In einer Antwort auf eine Kleine Anfrage der Linkspartei in der Hamburgischen Bürgerschaft verharmlost der rot-grüne Senat die Bespitzelung von Strouxs Arbeit: Der Inlandgeheimdienst „beobachtet keine Person aufgrund ihrer beruflichen Tätigkeit, sondern aufgrund ihrer extremistischen Aktivitäten“, schreibt der Senat. Und auch, dass die Undercover Staatsschützerin Maria Block sie unter anderem bei dem „No Border Camp“ auf Lesbos observierte, gehe in Ordnung, „da die Beamtin nicht gezielt gegen bestimmte Personen eingesetzt war“, schreibt der Senat. Bedenklich sei aber „aus heutiger Sicht die Weitergabe der Einsatzberichte der Beamtin“ an den Verfassungsschutz, so der Senat, denn eine Übermittlung sei nur zulässig gewesen, „wenn tatsächliche Anhaltspunkte für gewalttätige Bestrebungen oder sicherheitsgefährdende Tätigkeiten bestehen“.

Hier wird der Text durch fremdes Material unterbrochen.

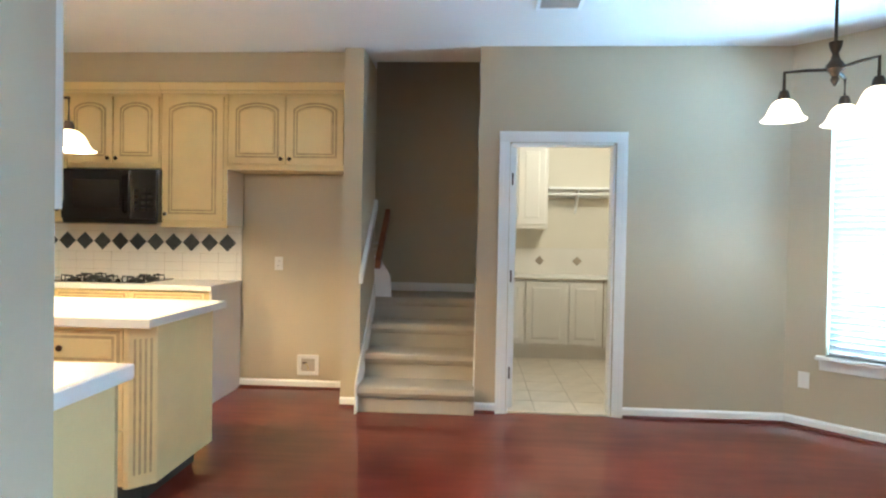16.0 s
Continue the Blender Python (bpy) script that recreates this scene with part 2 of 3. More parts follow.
def wall(name, p, q, t, z0, z1, holes=(), mat=None, label="tan painted wall", fillet=0.0, bullnose=0.0):
    """A wall whose room face runs from p to q; its thickness t lies to the left of that way. holes: (s0, s1, z0, z1)."""
    p, q = Vector(p), Vector(q)
    d = (q - p).normalized()
    nrm, length = Vector((-d.y, d.x)), (q - p).length
    ss = sorted({0.0, length, *[h[0] for h in holes], *[h[1] for h in holes]})
    zs = sorted({z0, z1, *[h[2] for h in holes], *[h[3] for h in holes]})
    ss, zs = [s for s in ss if 0 <= s <= length], [z for z in zs if z0 <= z <= z1]

    def full(i, j):
        if not (0 <= i < len(ss) - 1 and 0 <= j < len(zs) - 1):
            return False
        s, z = (ss[i] + ss[i + 1]) / 2, (zs[j] + zs[j + 1]) / 2
        return not any(h[0] < s < h[1] and h[2] < z < h[3] for h in holes)

    b = bmesh.new()
    cache = {}

    def vert(i, j, k):
        if (i, j, k) not in cache:
            c = p + d * ss[i] + nrm * (t * k)
            cache[i, j, k] = b.verts.new((c.x, c.y, zs[j]))
        return cache[i, j, k]

    for i in range(len(ss) - 1):
        for j in range(len(zs) - 1):
            if not full(i, j):
                continue
            for k in (0, 1):
                b.faces.new([vert(i, j, k), vert(i + 1, j, k), vert(i + 1, j + 1, k), vert(i, j + 1, k)])
            for (di, dj), (a, c) in (((-1, 0), ((i, j), (i, j + 1))), ((1, 0), ((i + 1, j), (i + 1, j + 1))), ((0, -1), ((i, j), (i + 1, j))), ((0, 1), ((i, j + 1), (i + 1, j + 1)))):
                if not full(i + di, j + dj):
                    b.faces.new([vert(*a, 0), vert(*c, 0), vert(*c, 1), vert(*a, 1)])
    if bullnose:
        tips = [p + d * length]
        ends = [e for e in b.edges if any(all((Vector((v.co.x, v.co.y)) - c).length < 0.001 for v in e.verts) for c in tips)]
        bmesh.ops.bevel(b, geom=ends, offset=bullnose, segments=4, affect="EDGES", profile=0.5)
    if fillet:
        h = holes[0]
        for sx, sign in ((h[0], 1), (h[1], -1)):
            pts = [(sx, h[3])]
            for k in range(9):
                a = math.pi / 2 * k / 8
                pts.append((sx + sign * fillet * (1 - math.sin(a)), h[3] - fillet * (1 - math.cos(a))))
            flat = [p + d * s for s, z in pts]
            merge(b, solid([(c.x, c.y, z) for c, (s, z) in zip(flat, pts)], (nrm.x * t, nrm.y * t, 0)))
    ob = link(name, b, mat or PAINT)
    return tagged(ob, label, "wall", kind="structure")


def baseboard(p, q, h=0.075):
    """White board with a small cherry shoe moulding, on the right of the way from p to q."""
    p, q = Vector(p), Vector(q)
    d = (q - p).normalized()
    n = Vector((d.y, -d.x))

    def strip(prof):
        return solid([(p.x + n.x * o, p.y + n.y * o, z) for o, z in prof], ((q - p).x, (q - p).y, 0))

    root = thing("baseboard", "white baseboard with a dark cherry shoe moulding", "baseboard", kind="structure")
    part("board", strip([(0.0, 0.0), (0.014, 0.0), (0.014, h - 0.015), (0.006, h), (0.0, h)]), TRIM, root)
    part("shoe_moulding", strip([(0.014, 0.0), (0.034, 0.0), (0.031, 0.012), (0.023, 0.019), (0.014, 0.021)]), SHOE, root, "dark cherry shoe moulding")


def structure(name, bm, mat, label, category):
    return tagged(link(name, bm, mat), label, category, kind="structure")


# ---- large structure ----
H = 2.73
structure("floor", slab([(-1.9, -4.1), (9.4, -4.1), (11.5, 9.5), (11.5, 15.0), (-1.9, 15.0)], -0.12, 0.0), FLOOR, "glossy dark cherry wood plank floor", "floor")
LINE0, LINE1 = Vector((1.55, 5.50)), Vector((6.95, 11.45))
structure("carpet", slab([LINE0, LINE1, (6.95, 14.1), (0.2, 14.1), (0.2, 6.85)], 0.0, 0.012), CARPET, "beige wall-to-wall carpet beside the wood floor", "carpet")
structure("ceiling", slab([(-1.85, -4.0), (6.83, -4.0), (6.83, 0.545), (7.05, 0.545), (7.05, 5.0), (11.4, 9.6), (11.4, 13.0), (8.5, 14.6), (7.2, 14.6), LINE1, LINE0, (-0.6, 7.7), (-1.85, 7.7)], H, H + 0.1), CEIL, "white textured ceiling", "ceiling")
structure("ceiling_dining", slab([(-1.0, 5.4), (9.0, 5.4), (9.0, 14.6), (-1.0, 14.6)], 2.98, 3.08), CEIL, "white tray ceiling of the carpeted rooms", "ceiling")

wall("wall_west", (-1.685, -1.3), (-1.685, 7.48), 0.18, 0, H, [(5.055, 6.155, 0.845, 2.245), (6.75, 7.62, 0.84, 2.27)])
wall("wall_south", (3.30, -1.3), (-1.685, -1.3), 0.16, 0, H, [(0.70, 1.73, 0.835, 2.28)])
wall("wall_niche", (-1.685, 5.20), (1.39, 5.20), 0.29, 0, H, [(0.145, 1.725, 0, 2.365), (2.121, 2.782, 0.81, 2.355)])
structure("niche_back", box(0.40, 1.13, 5.478, 5.50, 0.77, 2.39), PAINT, "tan painted back of the wall niche", "wall")
wall("wall_diagonal", (1.39, 5.20), (3.01, 3.79), 0.16, 0, H, [(0.135, 1.752, 0, 2.42)])
wall("wall_kitchen", (3.01, 3.79), (3.01, 0.55), 0.18, 0, H, [(0.615, 2.38, 1.09, 2.405)], fillet=0.24, bullnose=0.02)
structure("wall_kitchen_end", box(3.19, 3.26, 0.55, 0.64, 0, H), PAINT, "tan painted end of the kitchen wall", "wall")
wall("wall_alcove", (-1.685, 7.48), (-0.90, 7.48), 0.12, 0, H)
wall("wall_alcove_diagonal", (-0.90, 7.48), (1.08, 5.50), 0.12, 0, H)
wall("wall_breakfast_west", (3.30, -3.78), (3.30, -1.46), 0.16, 0, H)
wall("wall_breakfast_south", (5.245, -3.78), (3.14, -3.78), 0.14, 0, H)
wall("wall_bay", (6.445, -2.58), (5.245, -3.78), 0.14, 0, H, [(0.255, 1.305, 0.53, 2.21)])
wall("wall_laundry", (6.445, -0.335), (6.445, -2.58), 0.12, 0, H, [(0.235, 1.005, 0, 2.02)])
structure("wall_stair_side", box(6.565, 7.84, -0.455, -0.335, 0, 5.2), PAINT, "tan painted wall beside the stairs", "wall")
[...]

Stroux hält ihre langjährigen Überwachung durch den Verfassungsschutz für lächerlich: „Vor was haben die eigentlich Angst?“, fragt sie. „Während die Nazis ungestört Flüchtlingsunterkünfte angreifen und Menschen ermorden, werden Menschen, die antirassistische Arbeit leisten, verfolgt, observiert und kriminalisiert.“ Doch diese Methodik der Kriminalisierung durch den Inlandsgeheimdienst hält die 65-Jährige gebürtige Griechin für gefährlich: „Wenn ich eine junge Krankenschwester auf Jobsuche wäre, dann wäre so ein Papier tödlich.“ Marily Stroux hat die Löschung der Daten beim Verfassungsschutz beantragt – was sehr lange dauern würde, war die Auskunft!